--- START Listing ---

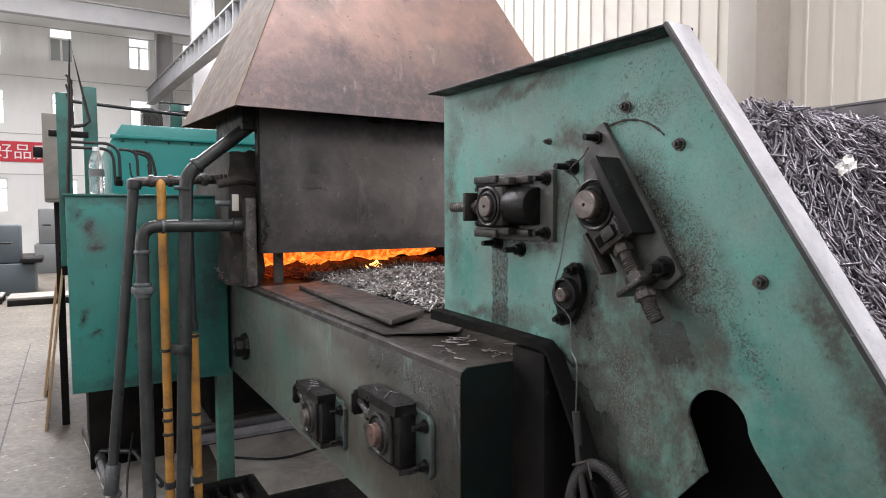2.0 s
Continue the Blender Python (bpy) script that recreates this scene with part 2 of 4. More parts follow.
        speck = ramp(N, L, tex(N, L, 210, 4, 0.7, stretch=(1, 1, 0.7)), [(0.44, 1.0), (0.56, 0.6)])
        drip = math_node(N, L, "MULTIPLY", math_node(N, L, "MULTIPLY", inside, below), speck)
        gsum = mix(N, L, 1.0, gsum, drip, "LIGHTEN")
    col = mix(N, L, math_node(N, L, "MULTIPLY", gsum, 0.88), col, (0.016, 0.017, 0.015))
    # blistered specks along the slope beside the large bearing
    zone = blot(*speck_at[0])
    for q in speck_at[1:]:
        zone = mix(N, L, 1.0, zone, blot(*q), "LIGHTEN")
    fine = ramp(N, L, tex(N, L, 240, 3, 0.65), [(0.50, 0.0), (0.55, 1.0)])
    spk = math_node(N, L, "MULTIPLY", zone, fine)
    light = math_node(N, L, "MULTIPLY", zone, ramp(N, L, tex(N, L, 260, 4, 0.7), [(0.48, 0.0), (0.6, 0.6)]))
    col = mix(N, L, math_node(N, L, "MULTIPLY", light, 0.9), col, (0.23, 0.25, 0.22))
    col = mix(N, L, math_node(N, L, "MULTIPLY", spk, 0.6), col, (0.016, 0.018, 0.016))
    # stray chips over the whole plate, and pale rubbed streaks
    chip = math_node(N, L, "MULTIPLY", ramp(N, L, tex(N, L, 70, 3, 0.6), [(0.66, 0.0), (0.69, 1.0)]), ramp(N, L, tex(N, L, 6, 4, 0.6), [(0.45, 0.0), (0.6, 1.0)]))
    col = mix(N, L, chip, col, chips)
    dots = math_node(N, L, "MULTIPLY", ramp(N, L, tex(N, L, 190, 3, 0.6), [(0.64, 0.0), (0.67, 1.0)]), ramp(N, L, tex(N, L, 9, 5, 0.65), [(0.42, 0.0), (0.58, 1.0)]))
    col = mix(N, L, math_node(N, L, "MULTIPLY", dots, 0.8), col, chips)
    rub = ramp(N, L, tex(N, L, 7, 6, 0.7, stretch=(1, 1.0, 0.35), dist=0.6), [(0.6, 0.0), (0.75, 0.5)])
    col = mix(N, L, rub, col, rubbed)
    scr = math_node(N, L, "MULTIPLY", ramp(N, L, tex(N, L, 50, 3, 0.5, stretch=(1, 5, 0.5), dist=0.8), [(0.69, 0.0), (0.71, 1.0)]), ramp(N, L, tex(N, L, 5, 3, 0.5), [(0.5, 0.0), (0.6, 1.0)]))
    col = mix(N, L, math_node(N, L, "MULTIPLY", scr, 0.28), col, (0.32, 0.38, 0.33))
    fleck = ramp(N, L, tex(N, L, 240, 6, 0.75), [(0.36, 0.55), (0.5, 1.0), (0.64, 1.3)])
    col = mix(N, L, fleck_s, col, fleck, "MULTIPLY")
    # flaked scabs with sharp edges, grouped
    scab = math_node(N, L, "MULTIPLY", ramp(N, L, tex(N, L, 26, 7, 0.72, stretch=(1, 1, 0.7)), [(0.625, 0.0), (0.64, 1.0)]), ramp(N, L, tex(N, L, 3.4, 4, 0.6), [(0.46, 0.0), (0.54, 1.0)]))
    col = mix(N, L, math_node(N, L, "MULTIPLY", scab, 0.6), col, chips)
    L.new(col, P.inputs["Base Color"])
    ro = mix(N, L, f, ramp(N, L, tex(N, L, 18, 5, 0.6), [(0.3, 0.26 + gloss), (0.7, 0.44 + gloss)]), (0.48, 0.48, 0.48))
    P.inputs["Metallic"].default_value = metal
    ro = mix(N, L, gsum, ro, (0.26, 0.26, 0.26))
    L.new(ro, P.inputs["Roughness"])
    h = mix(N, L, 0.55, mix(N, L, 0.35, tex(N, L, 38, 8, 0.75), tex(N, L, 160, 5, 0.7)), mix(N, L, 0.5, spk, mix(N, L, 1.0, dots, scab, "LIGHTEN")))
    bump(N, L, P, h, relief, 0.004)
    return m


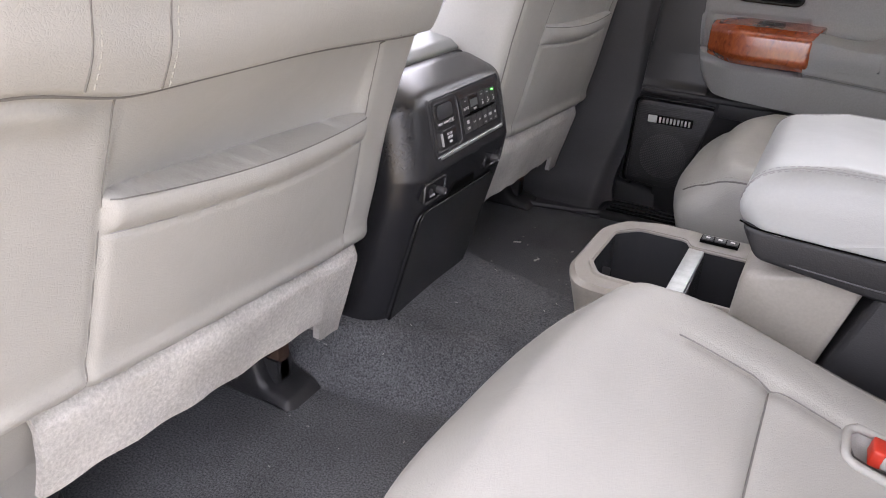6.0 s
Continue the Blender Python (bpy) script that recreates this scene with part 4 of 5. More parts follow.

--- END Listing ---

* Task statement *
Extract the full listing above verbatim; pictures are to be left out of the copy.

* Expected output *
2.0 s
Continue the Blender Python (bpy) script that recreates this scene with part 2 of 4. More parts follow.
        speck = ramp(N, L, tex(N, L, 210, 4, 0.7, stretch=(1, 1, 0.7)), [(0.44, 1.0), (0.56, 0.6)])
        drip = math_node(N, L, "MULTIPLY", math_node(N, L, "MULTIPLY", inside, below), speck)
        gsum = mix(N, L, 1.0, gsum, drip, "LIGHTEN")
    col = mix(N, L, math_node(N, L, "MULTIPLY", gsum, 0.88), col, (0.016, 0.017, 0.015))
    # blistered specks along the slope beside the large bearing
    zone = blot(*speck_at[0])
    for q in speck_at[1:]:
        zone = mix(N, L, 1.0, zone, blot(*q), "LIGHTEN")
    fine = ramp(N, L, tex(N, L, 240, 3, 0.65), [(0.50, 0.0), (0.55, 1.0)])
    spk = math_node(N, L, "MULTIPLY", zone, fine)
    light = math_node(N, L, "MULTIPLY", zone, ramp(N, L, tex(N, L, 260, 4, 0.7), [(0.48, 0.0), (0.6, 0.6)]))
    col = mix(N, L, math_node(N, L, "MULTIPLY", light, 0.9), col, (0.23, 0.25, 0.22))
    col = mix(N, L, math_node(N, L, "MULTIPLY", spk, 0.6), col, (0.016, 0.018, 0.016))
    # stray chips over the whole plate, and pale rubbed streaks
    chip = math_node(N, L, "MULTIPLY", ramp(N, L, tex(N, L, 70, 3, 0.6), [(0.66, 0.0), (0.69, 1.0)]), ramp(N, L, tex(N, L, 6, 4, 0.6), [(0.45, 0.0), (0.6, 1.0)]))
    col = mix(N, L, chip, col, chips)
    dots = math_node(N, L, "MULTIPLY", ramp(N, L, tex(N, L, 190, 3, 0.6), [(0.64, 0.0), (0.67, 1.0)]), ramp(N, L, tex(N, L, 9, 5, 0.65), [(0.42, 0.0), (0.58, 1.0)]))
    col = mix(N, L, math_node(N, L, "MULTIPLY", dots, 0.8), col, chips)
    rub = ramp(N, L, tex(N, L, 7, 6, 0.7, stretch=(1, 1.0, 0.35), dist=0.6), [(0.6, 0.0), (0.75, 0.5)])
    col = mix(N, L, rub, col, rubbed)
    scr = math_node(N, L, "MULTIPLY", ramp(N, L, tex(N, L, 50, 3, 0.5, stretch=(1, 5, 0.5), dist=0.8), [(0.69, 0.0), (0.71, 1.0)]), ramp(N, L, tex(N, L, 5, 3, 0.5), [(0.5, 0.0), (0.6, 1.0)]))
    col = mix(N, L, math_node(N, L, "MULTIPLY", scr, 0.28), col, (0.32, 0.38, 0.33))
    fleck = ramp(N, L, tex(N, L, 240, 6, 0.75), [(0.36, 0.55), (0.5, 1.0), (0.64, 1.3)])
    col = mix(N, L, fleck_s, col, fleck, "MULTIPLY")
    # flaked scabs with sharp edges, grouped
    scab = math_node(N, L, "MULTIPLY", ramp(N, L, tex(N, L, 26, 7, 0.72, stretch=(1, 1, 0.7)), [(0.625, 0.0), (0.64, 1.0)]), ramp(N, L, tex(N, L, 3.4, 4, 0.6), [(0.46, 0.0), (0.54, 1.0)]))
    col = mix(N, L, math_node(N, L, "MULTIPLY", scab, 0.6), col, chips)
    L.new(col, P.inputs["Base Color"])
    ro = mix(N, L, f, ramp(N, L, tex(N, L, 18, 5, 0.6), [(0.3, 0.26 + gloss), (0.7, 0.44 + gloss)]), (0.48, 0.48, 0.48))
    P.inputs["Metallic"].default_value = metal
    ro = mix(N, L, gsum, ro, (0.26, 0.26, 0.26))
    L.new(ro, P.inputs["Roughness"])
    h = mix(N, L, 0.55, mix(N, L, 0.35, tex(N, L, 38, 8, 0.75), tex(N, L, 160, 5, 0.7)), mix(N, L, 0.5, spk, mix(N, L, 1.0, dots, scab, "LIGHTEN")))
    bump(N, L, P, h, relief, 0.004)
    return m


6.0 s
Continue the Blender Python (bpy) script that recreates this scene with part 4 of 5. More parts follow.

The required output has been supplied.